Frankie Tietz was born in February of this year and, since then, Tietz has found one of the biggest shifts in early motherhood has been her sense of time. “There were a lot of surprising shifts with who I spend my time with, who I gave my energy to, and what I gave brain real estate to,” she says. While Tietz is the first to have a child in her immediate friend group, she enjoys showing her younger friends that “you can still be yourself” after birth. “I think a lot of people equate motherhood and losing yourself, losing your career, and losing your personal identity,” she says. “It’s nice to be an example that it doesn’t have to be that way.”

For Tietz, continuing to do what she loves as a mother will “always” involve DJing, her first postpartum set coming just five weeks after giving birth. Thankfully, her large roster of fashion, music, and lifestyle clients means she’s on less of a club circuit and that she can still include her playful approach to personal style. Looking up to Rihanna’s belly-baring looks during her pregnancy outfits, Tietz has a shifting approach to her postpartum body. “I bought myself a pair of leather jeans on the Ssense sale to wear after giving birth and that was delusional, but I didn’t know any better because society has conditioned us to think ‘bouncing back’ is normal when it wasn’t for me,” she says. “I look totally different from before I gave birth and it’s okay.” Tietz says her wardrobe is slightly more “functional” now but that she will always find joy in expressing her identity through outfits.

When Tietz is not with Frankie or DJing at a fashion party, she’s giving dating advice on her podcast, Unhinged. This advice includes the dating shift that changed the trajectory of her own life — reassessing if sticking to a fixed “type” is getting you anywhere. “For a lot of people, it really starts with figuring out what you’re looking for versus what we’ve been conditioned to look for,” she says, which could include height or the desire to date someone in a specific industry. “Find your own deal breakers and then go from there and maybe try to explore new avenues.” Tietz says that after shattering her personal pattern of dating “the same person over and over for a decade,” she found a partner that far surpasses her old type.

It’s little surprise that people are looking to Tietz for relationship advice, especially considering the fact that she’s achieved a notable feat in New York’s dating world: marrying a man with a limited social media presence. In fact, his sole two Instagram posts are shared posts with Tietz of Frankie and their wedding day. “I am an online person but he’s just completely offline so I don’t share a lot about our relationship because of how private he is,” she says.
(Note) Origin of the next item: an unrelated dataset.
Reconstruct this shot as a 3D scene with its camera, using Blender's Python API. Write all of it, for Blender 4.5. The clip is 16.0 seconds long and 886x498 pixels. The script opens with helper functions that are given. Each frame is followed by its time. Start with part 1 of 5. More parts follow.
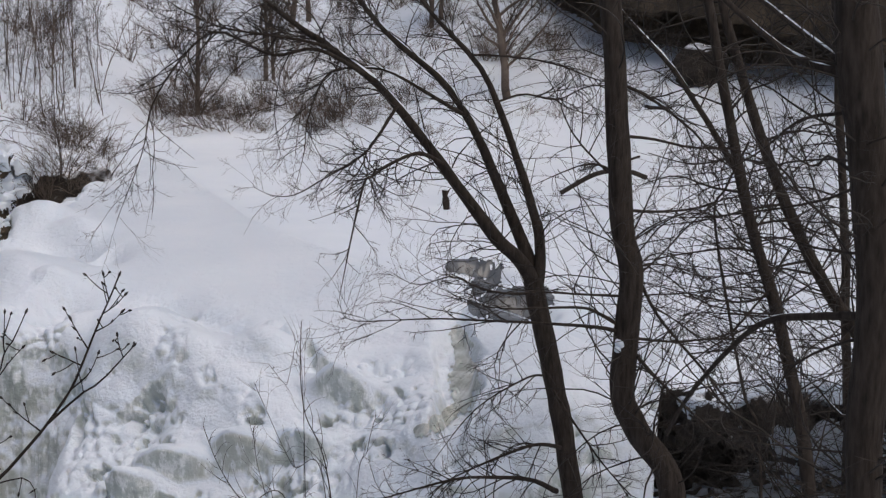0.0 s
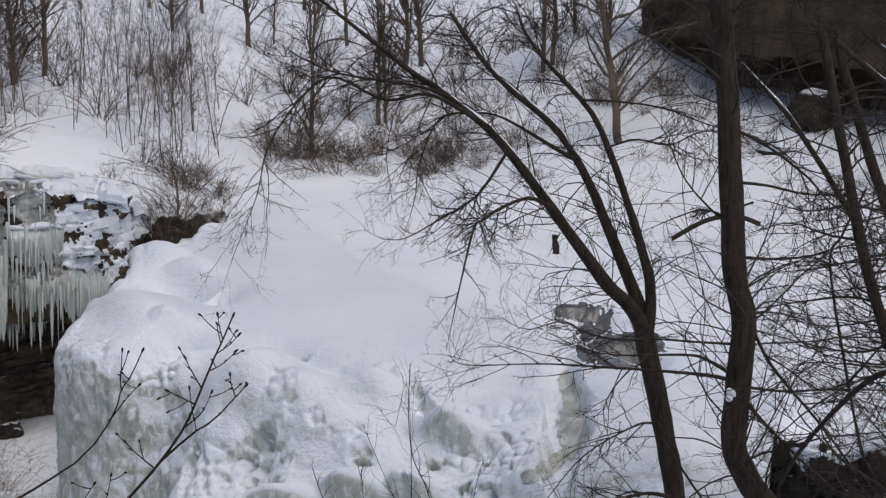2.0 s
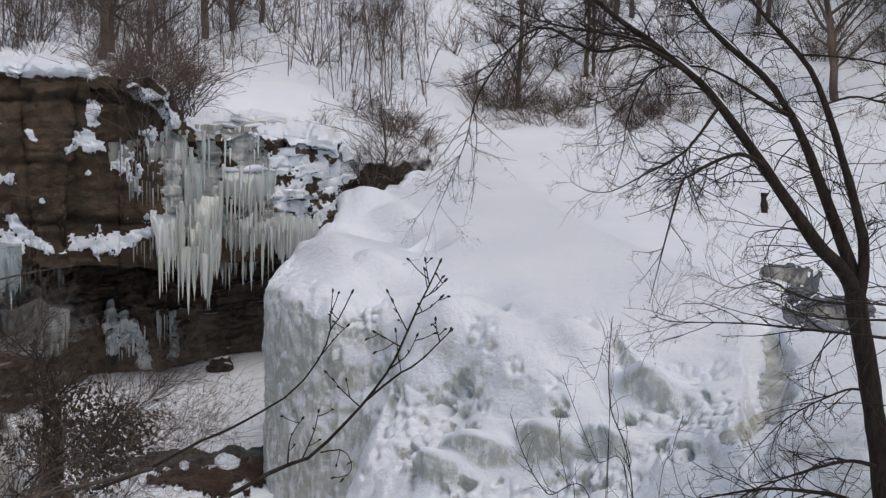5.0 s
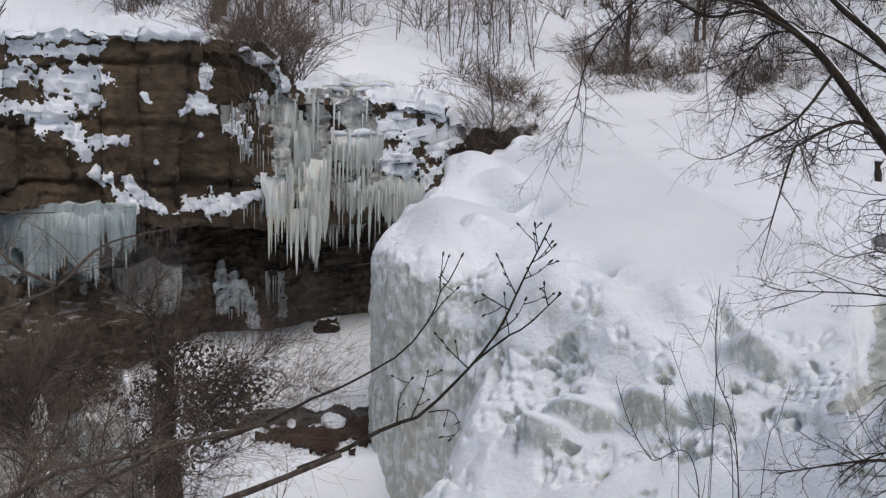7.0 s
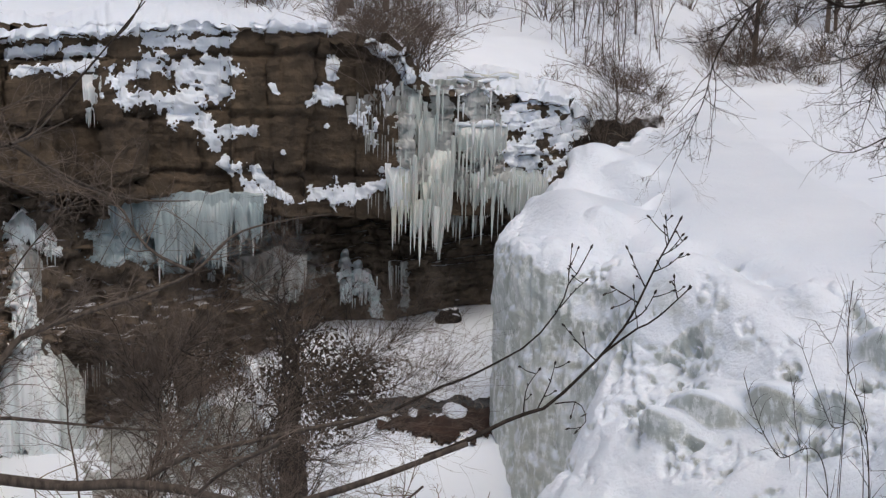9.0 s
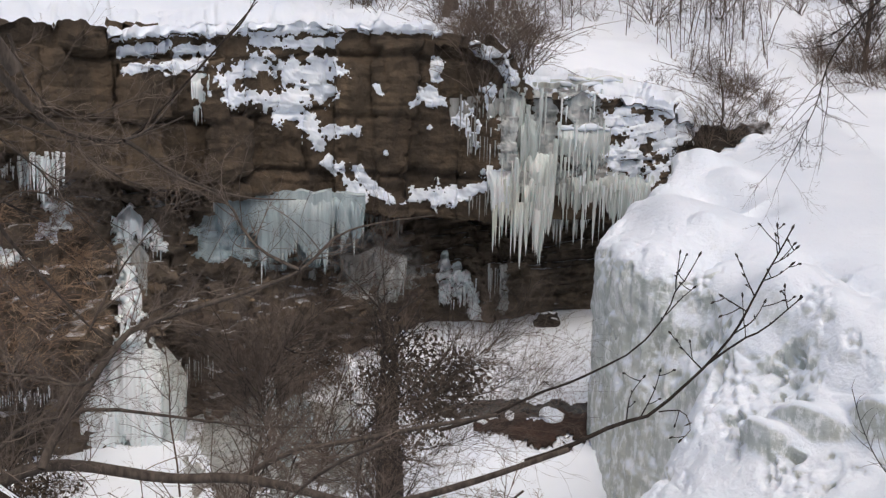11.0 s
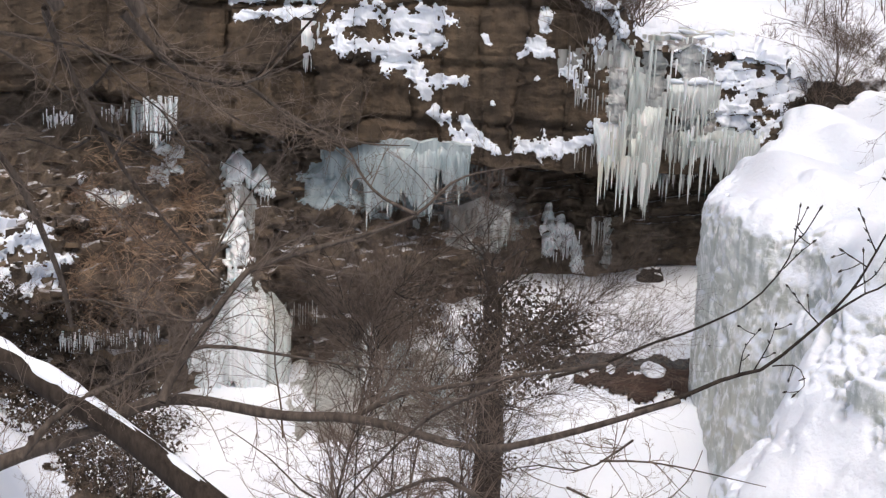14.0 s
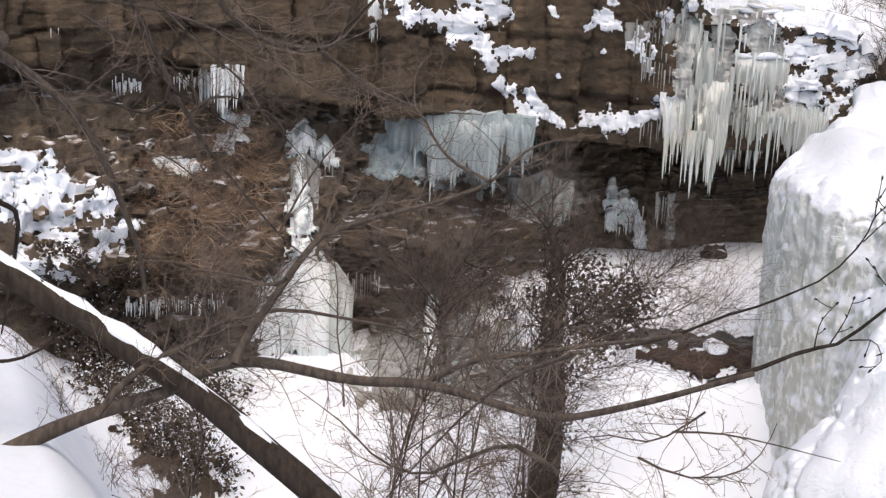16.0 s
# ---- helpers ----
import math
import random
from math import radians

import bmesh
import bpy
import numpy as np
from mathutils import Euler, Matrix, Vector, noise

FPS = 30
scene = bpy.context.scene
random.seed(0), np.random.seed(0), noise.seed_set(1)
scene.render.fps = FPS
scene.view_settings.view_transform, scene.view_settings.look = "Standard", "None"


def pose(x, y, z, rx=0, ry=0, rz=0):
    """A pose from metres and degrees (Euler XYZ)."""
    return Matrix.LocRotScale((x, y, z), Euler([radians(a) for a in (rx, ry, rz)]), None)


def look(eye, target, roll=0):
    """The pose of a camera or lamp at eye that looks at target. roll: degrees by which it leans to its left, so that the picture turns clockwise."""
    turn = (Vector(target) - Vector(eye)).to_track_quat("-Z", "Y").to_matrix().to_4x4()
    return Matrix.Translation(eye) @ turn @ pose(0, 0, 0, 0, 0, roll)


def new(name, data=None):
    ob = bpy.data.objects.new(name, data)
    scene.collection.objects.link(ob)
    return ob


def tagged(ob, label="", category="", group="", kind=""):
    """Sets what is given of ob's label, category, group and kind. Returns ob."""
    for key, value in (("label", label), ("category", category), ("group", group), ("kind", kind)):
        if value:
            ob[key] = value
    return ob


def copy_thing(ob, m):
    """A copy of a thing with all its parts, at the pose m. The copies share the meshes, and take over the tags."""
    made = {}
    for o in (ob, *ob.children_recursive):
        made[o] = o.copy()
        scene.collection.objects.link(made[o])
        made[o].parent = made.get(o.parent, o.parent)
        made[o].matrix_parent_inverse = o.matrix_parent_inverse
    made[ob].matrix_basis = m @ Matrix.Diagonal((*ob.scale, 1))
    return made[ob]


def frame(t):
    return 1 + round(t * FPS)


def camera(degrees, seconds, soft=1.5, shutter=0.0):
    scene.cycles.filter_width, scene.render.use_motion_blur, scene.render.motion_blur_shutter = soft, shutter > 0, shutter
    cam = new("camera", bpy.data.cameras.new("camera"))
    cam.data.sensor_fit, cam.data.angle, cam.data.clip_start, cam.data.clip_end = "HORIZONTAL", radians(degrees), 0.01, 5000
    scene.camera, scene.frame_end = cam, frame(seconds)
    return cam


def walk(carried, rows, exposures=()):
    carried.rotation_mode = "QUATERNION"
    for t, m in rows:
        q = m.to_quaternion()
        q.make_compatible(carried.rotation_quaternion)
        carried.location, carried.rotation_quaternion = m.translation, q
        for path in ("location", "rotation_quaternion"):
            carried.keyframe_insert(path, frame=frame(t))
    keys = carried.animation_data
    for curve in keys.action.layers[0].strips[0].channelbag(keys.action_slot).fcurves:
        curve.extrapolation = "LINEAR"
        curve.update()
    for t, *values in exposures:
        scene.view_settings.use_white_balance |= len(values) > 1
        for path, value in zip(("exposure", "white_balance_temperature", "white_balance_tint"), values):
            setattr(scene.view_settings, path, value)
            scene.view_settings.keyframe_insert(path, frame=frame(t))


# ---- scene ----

Tietz wants what she does share of their family to be pleasant and unexpected, rather than a pressure added to their relationship. “We’re not producing content like we’re a brand every day,” she adds. “We’re just two people who are married, and once in a while, you get a snippet of it.”

From the moment Tietz shared her pregnancy journey, she’s somehow managed to transcend the fixed edges of the “mommy blogger” or “mommy influencer” label often imposed on women online. This, however, doesn’t mean she won’t continue to share parenting or mom-related content. “Being a mom is one of the many things I do, and it’s one of the most important things I do,” she says. “While it shapes my identity, it is not my only identity, because Frankie is my everything, but there are a lot of other things in my life that also give me meaning.”

Tietz defines being a “good parent” as being the happiest, most content version of yourself. This, coincidentally, is virtually identical to her definition of being an “It Girl,” something she says she hasn’t considered herself before being interviewed for this article.

“Being an It Girl can mean going to the farmer’s market and buying vegetables to make your daughter food because she’s transitioning into solids,” she laughs. “An It Girl does that, too.”